Each and every week our congregation partakes in the Lord's Supper. Some think it a weekly ritual, but as I've studied the scriptures I've come to realize that the Lord's Table is a place that affords many opportunity, including re-dedicating one's faith.

Ephesians 5:2 and walk in love, even as Christ also loved you, and gave himself up for us, an offering and a sacrifice to God for an odor of a sweet smell.

Have you ever really meditated on Paul's words? Part of the problem with our 21st century eyes is that we don't understand what an offering or sacrifice was in a jewish mind, let alone from the OT. But if you do a study, you'll find that the offerings were eaten within community, as were many of the sacrifices and in Hebrew, the word sacrifice actually means to draw near.

One of the offerings as a re-dedication to the LORD and this can occur at the Lord's Table when we remember his death, burial and his resurrection.

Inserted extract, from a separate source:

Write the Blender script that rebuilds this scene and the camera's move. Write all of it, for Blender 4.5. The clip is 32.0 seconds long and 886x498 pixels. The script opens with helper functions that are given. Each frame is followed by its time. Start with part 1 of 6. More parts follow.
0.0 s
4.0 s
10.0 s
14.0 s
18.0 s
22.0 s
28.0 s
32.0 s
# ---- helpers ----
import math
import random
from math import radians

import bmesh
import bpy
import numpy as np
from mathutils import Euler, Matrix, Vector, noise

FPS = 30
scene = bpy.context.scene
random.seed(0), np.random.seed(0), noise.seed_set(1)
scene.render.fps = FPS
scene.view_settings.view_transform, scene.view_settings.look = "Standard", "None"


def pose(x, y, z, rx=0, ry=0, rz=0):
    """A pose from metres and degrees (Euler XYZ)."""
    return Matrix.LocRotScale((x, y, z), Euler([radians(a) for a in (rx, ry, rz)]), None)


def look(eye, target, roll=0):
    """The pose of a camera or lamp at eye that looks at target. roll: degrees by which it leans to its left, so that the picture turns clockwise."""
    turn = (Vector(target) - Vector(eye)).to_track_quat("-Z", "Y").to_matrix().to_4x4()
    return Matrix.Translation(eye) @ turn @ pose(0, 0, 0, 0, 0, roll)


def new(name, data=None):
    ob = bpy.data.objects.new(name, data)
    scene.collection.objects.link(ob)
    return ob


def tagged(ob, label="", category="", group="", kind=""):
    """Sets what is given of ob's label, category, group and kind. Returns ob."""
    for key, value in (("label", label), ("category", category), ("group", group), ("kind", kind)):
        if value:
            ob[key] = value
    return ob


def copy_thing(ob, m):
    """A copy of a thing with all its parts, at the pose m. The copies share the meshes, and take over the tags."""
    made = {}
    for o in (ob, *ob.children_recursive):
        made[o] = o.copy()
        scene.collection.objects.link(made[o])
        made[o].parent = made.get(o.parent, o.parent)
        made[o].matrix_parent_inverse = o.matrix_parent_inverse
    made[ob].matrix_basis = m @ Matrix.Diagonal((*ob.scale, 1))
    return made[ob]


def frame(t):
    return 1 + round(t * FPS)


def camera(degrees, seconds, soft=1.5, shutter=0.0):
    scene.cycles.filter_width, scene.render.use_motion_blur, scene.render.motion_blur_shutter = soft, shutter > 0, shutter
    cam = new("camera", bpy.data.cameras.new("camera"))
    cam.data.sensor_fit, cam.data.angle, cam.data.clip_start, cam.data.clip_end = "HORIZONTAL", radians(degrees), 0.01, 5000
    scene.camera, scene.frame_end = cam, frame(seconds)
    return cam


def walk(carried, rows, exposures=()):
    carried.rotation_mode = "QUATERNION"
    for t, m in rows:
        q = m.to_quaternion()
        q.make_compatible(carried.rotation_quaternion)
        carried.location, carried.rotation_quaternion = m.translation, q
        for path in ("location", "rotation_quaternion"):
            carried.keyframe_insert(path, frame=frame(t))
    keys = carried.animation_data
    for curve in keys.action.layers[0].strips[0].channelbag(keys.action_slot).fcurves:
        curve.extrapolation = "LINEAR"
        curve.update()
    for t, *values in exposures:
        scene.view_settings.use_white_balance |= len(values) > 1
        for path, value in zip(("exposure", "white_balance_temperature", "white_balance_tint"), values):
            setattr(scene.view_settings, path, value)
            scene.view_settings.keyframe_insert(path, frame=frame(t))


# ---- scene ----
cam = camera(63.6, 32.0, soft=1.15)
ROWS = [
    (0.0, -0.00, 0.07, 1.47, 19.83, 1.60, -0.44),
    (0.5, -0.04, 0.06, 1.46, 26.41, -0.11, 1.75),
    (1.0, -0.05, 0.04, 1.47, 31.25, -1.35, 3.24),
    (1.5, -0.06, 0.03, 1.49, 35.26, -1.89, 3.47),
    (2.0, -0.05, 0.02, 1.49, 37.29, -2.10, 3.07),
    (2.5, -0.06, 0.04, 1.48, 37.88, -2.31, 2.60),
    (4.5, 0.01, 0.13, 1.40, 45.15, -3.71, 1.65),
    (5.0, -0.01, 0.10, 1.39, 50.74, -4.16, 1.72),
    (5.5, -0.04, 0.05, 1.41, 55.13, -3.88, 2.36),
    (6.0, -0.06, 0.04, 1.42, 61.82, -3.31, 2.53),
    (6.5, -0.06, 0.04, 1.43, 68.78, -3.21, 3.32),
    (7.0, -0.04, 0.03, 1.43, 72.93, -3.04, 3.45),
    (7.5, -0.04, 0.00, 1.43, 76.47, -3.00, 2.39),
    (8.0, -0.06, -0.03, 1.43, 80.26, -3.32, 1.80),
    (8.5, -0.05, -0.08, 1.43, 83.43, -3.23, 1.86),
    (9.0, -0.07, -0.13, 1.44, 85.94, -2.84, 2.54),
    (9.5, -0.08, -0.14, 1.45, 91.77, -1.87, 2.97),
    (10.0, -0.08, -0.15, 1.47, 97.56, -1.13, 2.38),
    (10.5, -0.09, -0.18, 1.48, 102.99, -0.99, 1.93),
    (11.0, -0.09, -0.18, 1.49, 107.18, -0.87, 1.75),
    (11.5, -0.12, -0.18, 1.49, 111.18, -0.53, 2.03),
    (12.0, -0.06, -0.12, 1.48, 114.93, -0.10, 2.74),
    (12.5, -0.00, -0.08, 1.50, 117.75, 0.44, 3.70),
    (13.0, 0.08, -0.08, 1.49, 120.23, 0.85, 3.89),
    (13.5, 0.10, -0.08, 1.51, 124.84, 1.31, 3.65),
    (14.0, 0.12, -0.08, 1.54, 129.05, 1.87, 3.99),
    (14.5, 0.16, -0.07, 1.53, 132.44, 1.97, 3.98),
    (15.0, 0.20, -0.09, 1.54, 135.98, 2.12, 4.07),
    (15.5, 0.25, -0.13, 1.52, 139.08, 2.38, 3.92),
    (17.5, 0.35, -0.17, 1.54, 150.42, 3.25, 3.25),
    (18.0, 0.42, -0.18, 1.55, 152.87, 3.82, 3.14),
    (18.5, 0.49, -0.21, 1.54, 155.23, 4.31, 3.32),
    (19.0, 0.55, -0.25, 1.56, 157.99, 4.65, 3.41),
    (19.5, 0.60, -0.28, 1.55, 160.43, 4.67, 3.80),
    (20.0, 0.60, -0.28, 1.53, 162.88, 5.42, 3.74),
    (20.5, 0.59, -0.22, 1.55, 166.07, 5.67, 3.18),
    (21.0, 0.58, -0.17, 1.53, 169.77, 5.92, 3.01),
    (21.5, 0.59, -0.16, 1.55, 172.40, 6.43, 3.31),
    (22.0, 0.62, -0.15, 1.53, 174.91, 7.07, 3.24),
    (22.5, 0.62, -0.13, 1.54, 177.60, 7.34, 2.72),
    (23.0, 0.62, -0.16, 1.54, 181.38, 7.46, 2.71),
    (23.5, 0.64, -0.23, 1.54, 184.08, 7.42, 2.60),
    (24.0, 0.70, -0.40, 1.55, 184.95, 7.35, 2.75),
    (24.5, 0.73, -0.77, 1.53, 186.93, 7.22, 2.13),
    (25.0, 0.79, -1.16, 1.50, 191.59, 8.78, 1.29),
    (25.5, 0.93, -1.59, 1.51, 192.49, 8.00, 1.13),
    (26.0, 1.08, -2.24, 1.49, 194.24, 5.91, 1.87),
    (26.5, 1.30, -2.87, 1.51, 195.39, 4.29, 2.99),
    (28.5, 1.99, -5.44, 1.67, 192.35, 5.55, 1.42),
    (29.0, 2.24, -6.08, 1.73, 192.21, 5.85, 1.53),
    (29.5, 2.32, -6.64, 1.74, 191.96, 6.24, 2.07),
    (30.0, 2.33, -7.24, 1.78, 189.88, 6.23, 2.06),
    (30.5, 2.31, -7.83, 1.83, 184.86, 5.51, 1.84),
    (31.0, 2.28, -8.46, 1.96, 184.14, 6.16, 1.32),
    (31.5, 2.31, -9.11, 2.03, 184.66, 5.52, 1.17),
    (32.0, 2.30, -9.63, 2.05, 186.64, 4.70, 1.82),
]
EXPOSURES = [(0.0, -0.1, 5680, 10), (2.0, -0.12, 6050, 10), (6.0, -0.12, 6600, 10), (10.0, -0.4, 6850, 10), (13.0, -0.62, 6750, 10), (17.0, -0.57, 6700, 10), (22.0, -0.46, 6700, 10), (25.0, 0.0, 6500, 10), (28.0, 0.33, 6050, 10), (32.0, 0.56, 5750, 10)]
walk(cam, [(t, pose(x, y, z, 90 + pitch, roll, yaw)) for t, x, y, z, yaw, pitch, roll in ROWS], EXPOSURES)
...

So it doesn't matter if you come to the Table on the side of the cross that resonates with suffering and loss or if you come to the Table on the side of the cross that brings much joy. Why? Because the Lord's Table wouldn't exist if it wern't for the cross.

As far as any stories, I've got a few that perhaps I'll share at a later time. Personally I think it's healthy to center up with Christ, and no, it's not a works mentality. Sometimes we just need a little reminder of what's important to us and our devotion toward God.

God bless you.
 
This is an issue I don't really understand yet. After I decided to make God the center of my life I did normal stuff that made sense. Got rid of anything new age or other spiritual ideas. Power of Now stuff like that. Got rid of all my meditation cds. Started going to Church. Started reading the Bible a lot. Then I thought how should I live my life?

One thing that really had my attention is eternal rewards. God encourages us to work for eternal rewards but not a lot is said about them. So I bought a few books about the subject. I have no idea what they even are but they are eternal. Just think about that a second an ETERNAL REWARD. Lot better than winning some car or something.

So then I thought big picture God, died for me. God of everything died for me. He lives in me. God of everything is choosing to live in me. So should my life be just go to work go to church worry about myself basically? Not really. Not if you are thinking logically at all. If we are here for a blip and there is a much greater meaning our lives should be radically different. We should live like heaven matters.

I have not spent my life living like heaven matters and frankly I am very lucky God forgives me. But the way I see it if God is offering me eternal life and possible eternal rewards I owe him the respect to live like these things matter.

In theory this is all great but in practice it is very hard. It is difficult to go volunteer. It is difficult to put an extra $50 in the offering plate. It makes me realize how illogical I am with the stupid ways I waste my time. Sometimes I go too far and track how much I am reading the bible. I am not thinking I need to work my way to salvation or anything and I don't want to do Christianity either. I just really wish the significance of what Christ did would totally sink in. I wish I would just totally get it at every level cause I hate the lack of logic I have about it. I know it's my old nature but it bothers me.